Keith Anderson erklärte Anlass, Titel und Struktur des Werkes: „Silenzio (Stille) wurde der Akkordeonistin Elsbeth Moser gewidmet, deren Persönlichkeit als Inspirationsquelle für das Werk diente. Wie die Komponistin erklärt, muss der größte Teil des Werkes Pianissimo gespielt werden. Dabei hatte sie aber nicht die Absicht, Stille darzustellen oder einen ähnlichen Eindruck zu erwecken. Für sie ist die Stille das Fundament, auf dem die Dinge wachsen. Exakte rhythmische Proportionen kehren in allen fünf Sätzen in unterschiedlichen Formen wieder, mal nur verborgen, mal ganz offensichtlich als Proportionen von Notenlängen. Im Finale werden verborgene und offenkundige Proportion zur Synthese gebracht: Das gleiche Zahlenverhältnis 7:2:5, das die drei Abschnitte des Satzes zueinander in Proportion setzt, liegt auch den ständig wiederkehrenden rhythmischen Sequenzen des Bayan zugrunde, der quasi Variationen über einen Rhythmus spielt.“ (Ketith Anderson)
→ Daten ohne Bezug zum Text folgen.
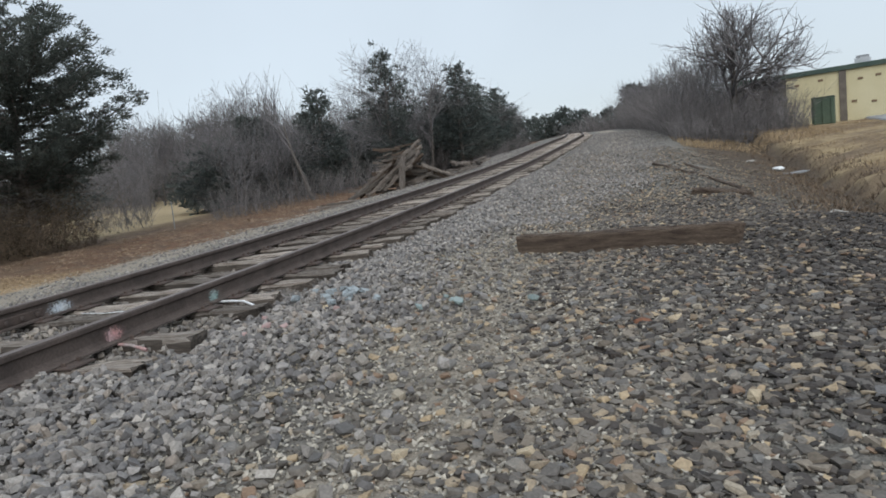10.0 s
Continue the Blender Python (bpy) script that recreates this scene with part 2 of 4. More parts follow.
def eased(table):
    """A smooth curve through a coarse table, on a one-metre grid."""
    grid = np.arange(-40.0, 260.0, 1.0)
    v = np.interp(grid, *zip(*table))
    w = np.exp(-0.5 * (np.arange(-8, 9) / 3.0) ** 2)
    return grid, np.convolve(np.pad(v, 8, mode="edge"), w / w.sum(), "valid")


TRACK_X = eased([(-40, 0), (3, 0.0), (9, 0.2), (16, 0.46), (22, 0.72), (30, 1.45), (36, 2.15), (44, 2.85), (52, 3.15), (62, 3.05), (80, 2.8), (95, 2.6), (110, 0), (130, -9), (160, -32), (260, -130)])
TRACK_Z = eased([(-40, 0), (4, 0.0), (9, 0.07), (13, 0.17), (20, 0.35), (25, 0.52), (30, 0.82), (36, 1.22), (44, 1.7), (60, 2.3), (90, 3.3), (105, 3.5), (150, 3.2), (260, 3.2)])


def track_x(y):
    return np.interp(y, *TRACK_X)


def track_z(y):
    return np.interp(y, *TRACK_Z)


U_L = [-200, -30, -13, -9, -6, -4.2, -2.5, -2.2, 0.45, 1.1, 3, 5]
Z_L = [-0.6, -0.6, -0.6, -0.55, -0.45, -0.28, -0.08, -0.085, -0.085, -0.06, -0.10, -0.14]
FAR = ([5.6, 7, 8.4, 9.6, 11, 12.6, 13.6, 16, 20, 60], [-0.25, -0.75, -1.2, -1.25, -0.75, -0.1, 0.12, 0.1, 0.3, 0.9])
NEAR = ([7, 9, 12, 14, 20, 60], [-0.24, -0.3, -0.3, -0.15, 0.2, 0.6])


def gully_x(y):
    return np.interp(y, [6, 9, 11.5, 18, 26, 30, 36], [6.5, 6.8, 7.5, 9.0, 10.4, 10.6, 10.2])


def gully_z(y):
    return np.interp(y, [7, 8.5, 11, 18, 26, 30, 36], [-0.22, -0.4, -0.72, -0.95, -0.85, -0.4, 0.5])


def lot_edge(y):
    return 12.4 + 0.225 * (np.asarray(y, float) - 14.4)


def ground(x, y):
    """The lie of the land, with the eroded gully cut between ballast and bank."""
    x, y = np.asarray(x, float), np.asarray(y, float)
    z = land(x, y)
    e, lot = track_x(y) + 5.0, lot_edge(y) - 0.3
    c = gully_x(y) + 0.22 * np.sin(1.7 * y) + 0.12 * np.sin(4.1 * y)
    zg = gully_z(y)
    xs = [e, c - 0.45, c, c + 0.3, c + 0.8, np.maximum(lot, c + 1.2)]
    zs = [land(e, y), zg + 0.2, zg, zg + 0.06, zg + 0.5 + 0.08 * np.sin(2.3 * y), land(np.maximum(lot, c + 1.2), y)]
    cut = z
    for x0, x1, z0, z1 in zip(xs, xs[1:], zs, zs[1:]):
        t = np.clip((x - x0) / np.maximum(x1 - x0, 0.05), 0, 1)
        cut = np.where((x >= x0) & (x < x1), z0 + (z1 - z0) * t, cut)
    return z + (cut - z) * smooth(y, 7.3, 9.0) * (1 - smooth(y, 34, 40))


def land(x, y):
    x, y = np.asarray(x, float), np.asarray(y, float)
    u = x - track_x(y)
    far = np.interp(u, U_L + FAR[0], Z_L + FAR[1])
    shallow = np.interp(u, U_L + [9, 13.6, 16, 20, 60], Z_L + [-0.3, 0.12, 0.1, 0.3, 0.9])
    near = np.interp(u, U_L + NEAR[0], Z_L + NEAR[1])
    k, deep = smooth(y, 8.5, 13), smooth(y, 24, 40)
    z = near * (1 - k) + k * (far * (1 - deep) + shallow * deep)
    z = z + track_z(y) * (0.35 + 0.25 * smooth(x, -60, -12) + 0.4 * smooth(u, -9, -4.5)) * (1 - 0.5 * smooth(u, 6, 13)) + 0.013 * np.clip(-x - 24, 0, 400)
    rough = smooth(np.abs(u + 0.7), 1.7, 5)
    z = z + rough * (0.035 * np.sin(1.3 * x + 0.7 * y) * np.sin(0.9 * y - 0.4 * x) + 0.02 * np.sin(3.1 * x) * np.sin(2.7 * y + 1))
    return z


def gz(x, y):
    return float(ground(x, y))


# ---- builders ----
def mesh_np(name, verts, faces, material, flat=True):
    """A mesh from arrays: faces all with the same number of corners."""
    me = bpy.data.meshes.new(name)
    verts, faces = np.asarray(verts, np.float32), np.asarray(faces, np.int32)
    me.vertices.add(len(verts))
    me.vertices.foreach_set("co", verts.ravel())
    k = faces.shape[1]
    me.loops.add(faces.size)
    me.loops.foreach_set("vertex_index", faces.ravel())
    me.polygons.add(len(faces))
    me.polygons.foreach_set("loop_start", np.arange(0, faces.size, k, dtype=np.int32))
    me.polygons.foreach_set("use_smooth", np.full(len(faces), not flat))
    me.update(calc_edges=True)
    me.validate()
    me.materials.append(material)
    return me


def under(ob, parent, label="", kind=""):
    if parent:
        ob.parent = parent
    return tagged(ob, label, kind=kind)


def part(name, bm, material, parent, label=""):
    me = bpy.data.meshes.new(name)
    bm.to_mesh(me)
    bm.free()
    me.materials.append(material)
    return under(new(name, me), parent, label)


def part_np(name, verts, faces, material, parent, label="", flat=True, kind=""):
    return under(new(name, mesh_np(name, verts, faces, material, flat)), parent, label, kind)


def box(sx, sy, sz, at=(0, 0, 0), bevel=0.0, turn=None, bm=None):
    """A box of that size, centred at its place; bevelled."""
    b = bmesh.new()
    bmesh.ops.create_cube(b, size=1)
    bmesh.ops.scale(b, vec=(sx, sy, sz), verts=b.verts)
    if bevel:
        bmesh.ops.bevel(b, geom=b.edges[:], offset=bevel, segments=1, affect="EDGES")
    if turn is not None:
        bmesh.ops.transform(b, matrix=turn, verts=b.verts)
    bmesh.ops.translate(b, vec=at, verts=b.verts)
    if bm is None:
        return b
    me = bpy.data.meshes.new("tmp")
    b.to_mesh(me)
    b.free()
    bm.from_mesh(me)
    bpy.data.meshes.remove(me)
    return bm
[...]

Zum Stil von Silenzio hat John Warrack im Magazin Gramophone einige schöne Beobachtungen gemacht: „In der langen Werkliste von Sofia Gubaidulina taucht der Bayan nur gelegentlich auf. Dabei handelt sich um eine Knopfharmonika, also ein mit Knöpfen statt Tasten gespieltes Akkordeon, das ihr als Folklore-Instrument aus ihrer tatarischen Heimat vertraut ist. Die ungewöhnliche Anordnung der Knöpfe und die daraus resultierende Spieltechnik hat die in Hamburg lebende Komponistin nicht zufällig mit deutschem Fachwerk verglichen, wo die hölzerne Struktur eines Bauwerks offengelegt statt verborgen wird. Ebenso möchte sie in ihrer Musik ‚die Konstruktion eines Instruments sichtbar machen und in eine ästhetische Qualität verwandeln’. Gubaidulinas feines Ohr und ihre Begabung für subtil arrangierte und kontrastierte Formen erhalten in diesem mehr als halbstündigen Stück das Interesse aufrecht, selbst wenn die Musik eher sanft und kontemplativ ist als in irgendeiner Weise dramatisch. Neben Schostakowitsch, der sie in schwierigen Sowjetzeiten sehr ermutigt hat, nennt Gubaidulina nur eine eher überraschende Figur als bedeutenden Einfluss: Anton Webern. Es finde sich aber, so sagt sie selbst, keine offensichtliche Spur von beiden in ihrer Musik. Tatsächlich offenbaren die fünf Sätze von Silenzio, selbst wenn sie keine Reihentechnik enthalten, eine Webernsche Neigung zur Stille und zu delikaten Klängen, die den Zuhörer zur Konzentration zwingen.“ (John Warrack)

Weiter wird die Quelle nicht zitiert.